What you will do: Up to and including the line with "import random", write out the listing from its first line, minus the pictures.

Supplied data:

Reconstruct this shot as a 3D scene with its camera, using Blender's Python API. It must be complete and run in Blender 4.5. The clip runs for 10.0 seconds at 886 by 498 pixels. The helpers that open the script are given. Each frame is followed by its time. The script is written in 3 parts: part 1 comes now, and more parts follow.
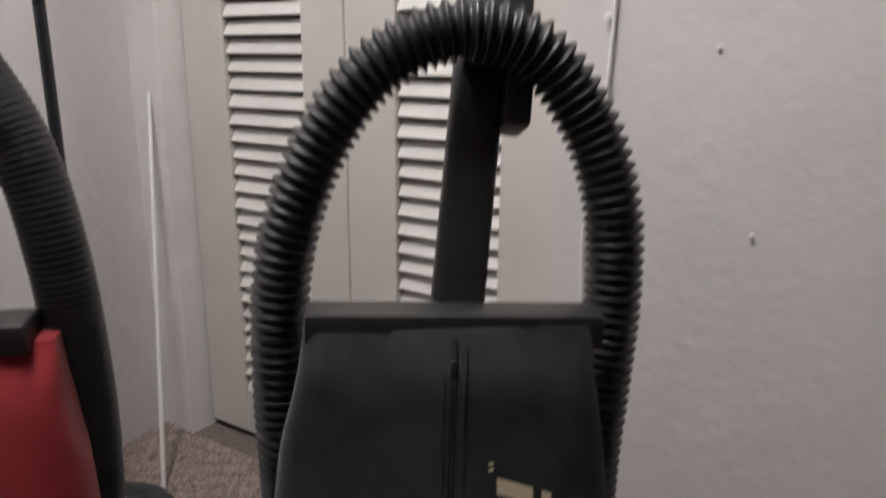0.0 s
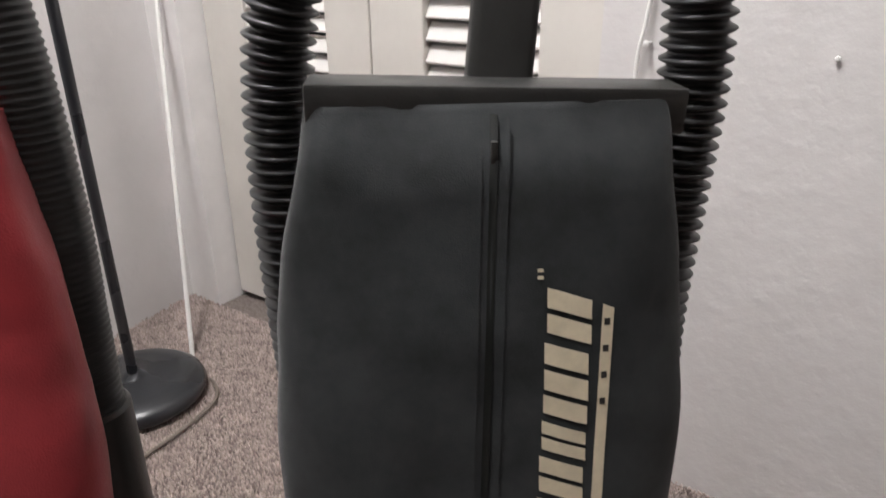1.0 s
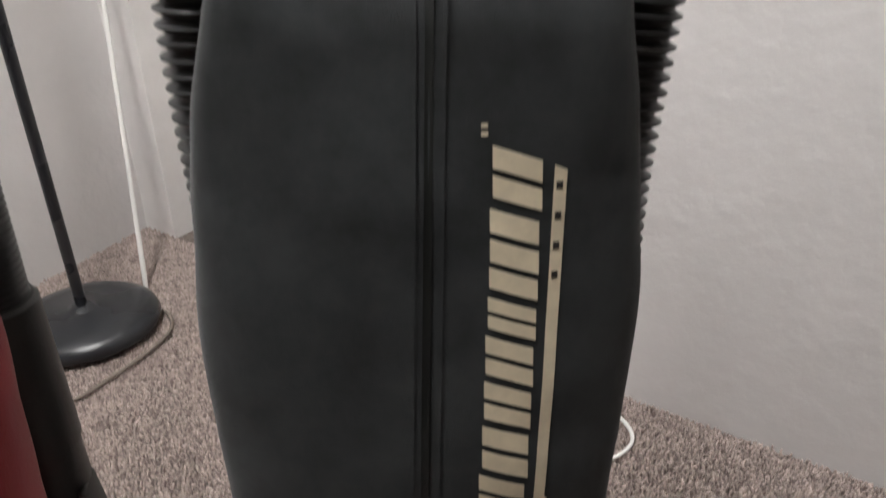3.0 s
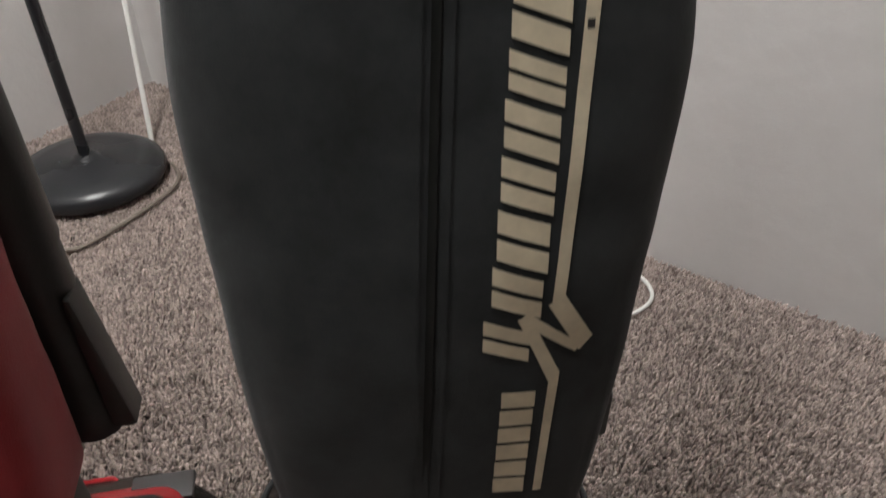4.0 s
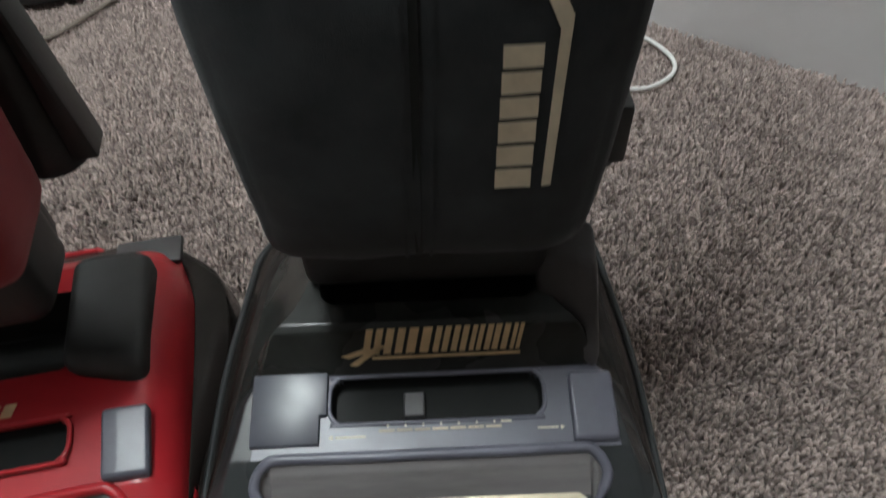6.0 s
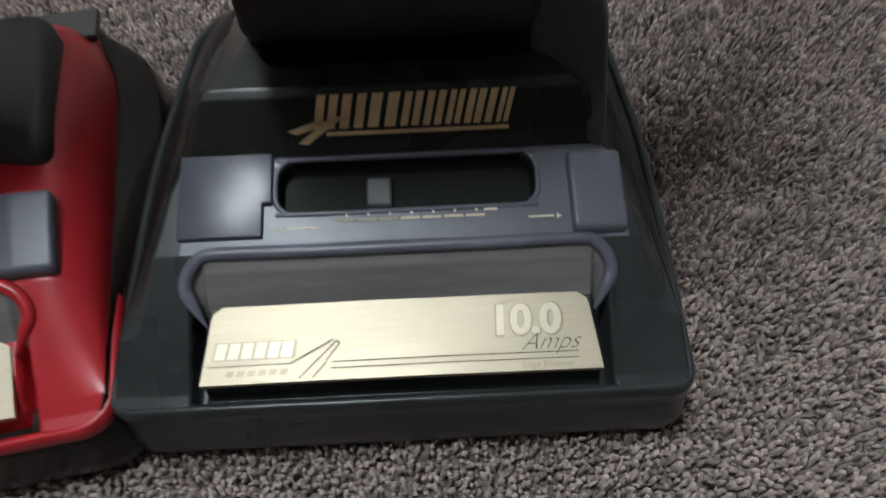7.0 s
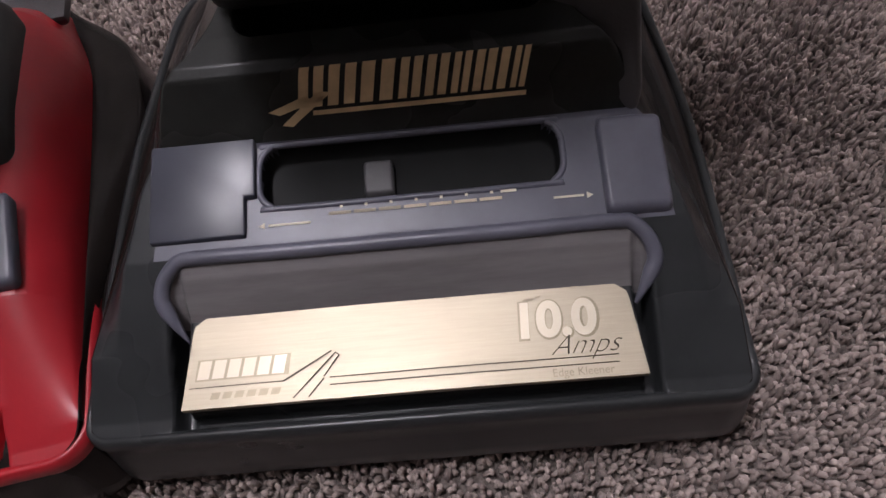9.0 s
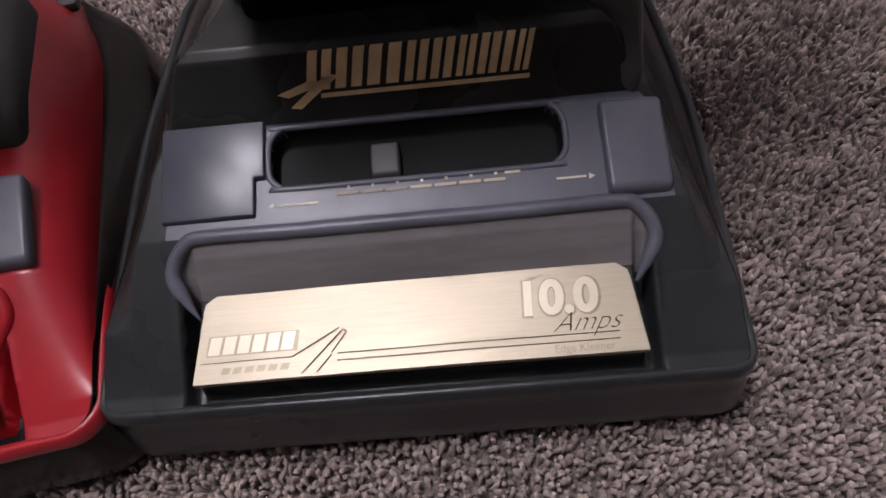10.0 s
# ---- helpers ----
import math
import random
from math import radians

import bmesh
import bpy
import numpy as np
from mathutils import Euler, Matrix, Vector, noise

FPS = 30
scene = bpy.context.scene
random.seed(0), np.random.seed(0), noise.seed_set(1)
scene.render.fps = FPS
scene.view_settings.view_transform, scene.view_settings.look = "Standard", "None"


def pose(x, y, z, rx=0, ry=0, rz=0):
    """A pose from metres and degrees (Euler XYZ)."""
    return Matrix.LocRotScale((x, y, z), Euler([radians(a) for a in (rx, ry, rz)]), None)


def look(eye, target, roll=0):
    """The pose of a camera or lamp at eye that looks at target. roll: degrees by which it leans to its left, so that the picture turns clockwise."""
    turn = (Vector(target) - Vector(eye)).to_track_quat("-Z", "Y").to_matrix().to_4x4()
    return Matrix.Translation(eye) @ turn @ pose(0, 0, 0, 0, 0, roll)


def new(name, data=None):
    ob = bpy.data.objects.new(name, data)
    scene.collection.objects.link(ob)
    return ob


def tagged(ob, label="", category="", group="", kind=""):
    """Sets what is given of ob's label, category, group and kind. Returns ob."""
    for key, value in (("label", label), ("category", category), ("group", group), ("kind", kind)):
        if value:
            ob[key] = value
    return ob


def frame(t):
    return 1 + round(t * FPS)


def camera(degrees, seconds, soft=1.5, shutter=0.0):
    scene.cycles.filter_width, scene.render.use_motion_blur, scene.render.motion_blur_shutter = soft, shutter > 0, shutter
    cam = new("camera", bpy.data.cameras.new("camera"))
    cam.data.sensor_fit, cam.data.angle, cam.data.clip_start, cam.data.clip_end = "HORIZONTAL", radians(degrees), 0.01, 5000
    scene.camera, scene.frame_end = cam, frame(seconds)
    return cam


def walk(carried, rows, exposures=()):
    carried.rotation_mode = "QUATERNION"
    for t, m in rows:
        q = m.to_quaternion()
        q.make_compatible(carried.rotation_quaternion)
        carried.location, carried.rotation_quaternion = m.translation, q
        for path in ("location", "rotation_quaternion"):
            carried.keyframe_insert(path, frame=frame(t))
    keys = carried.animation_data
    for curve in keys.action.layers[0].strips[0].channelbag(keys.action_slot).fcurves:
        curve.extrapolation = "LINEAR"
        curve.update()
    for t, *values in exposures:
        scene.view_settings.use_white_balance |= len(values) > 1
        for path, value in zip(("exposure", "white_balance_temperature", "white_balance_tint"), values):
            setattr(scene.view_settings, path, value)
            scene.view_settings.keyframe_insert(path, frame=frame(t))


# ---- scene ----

Response to the task:
Reconstruct this shot as a 3D scene with its camera, using Blender's Python API. It must be complete and run in Blender 4.5. The clip runs for 10.0 seconds at 886 by 498 pixels. The helpers that open the script are given. Each frame is followed by its time. The script is written in 3 parts: part 1 comes now, and more parts follow.
0.0 s
1.0 s
3.0 s
4.0 s
6.0 s
7.0 s
9.0 s
10.0 s
# ---- helpers ----
import math
import random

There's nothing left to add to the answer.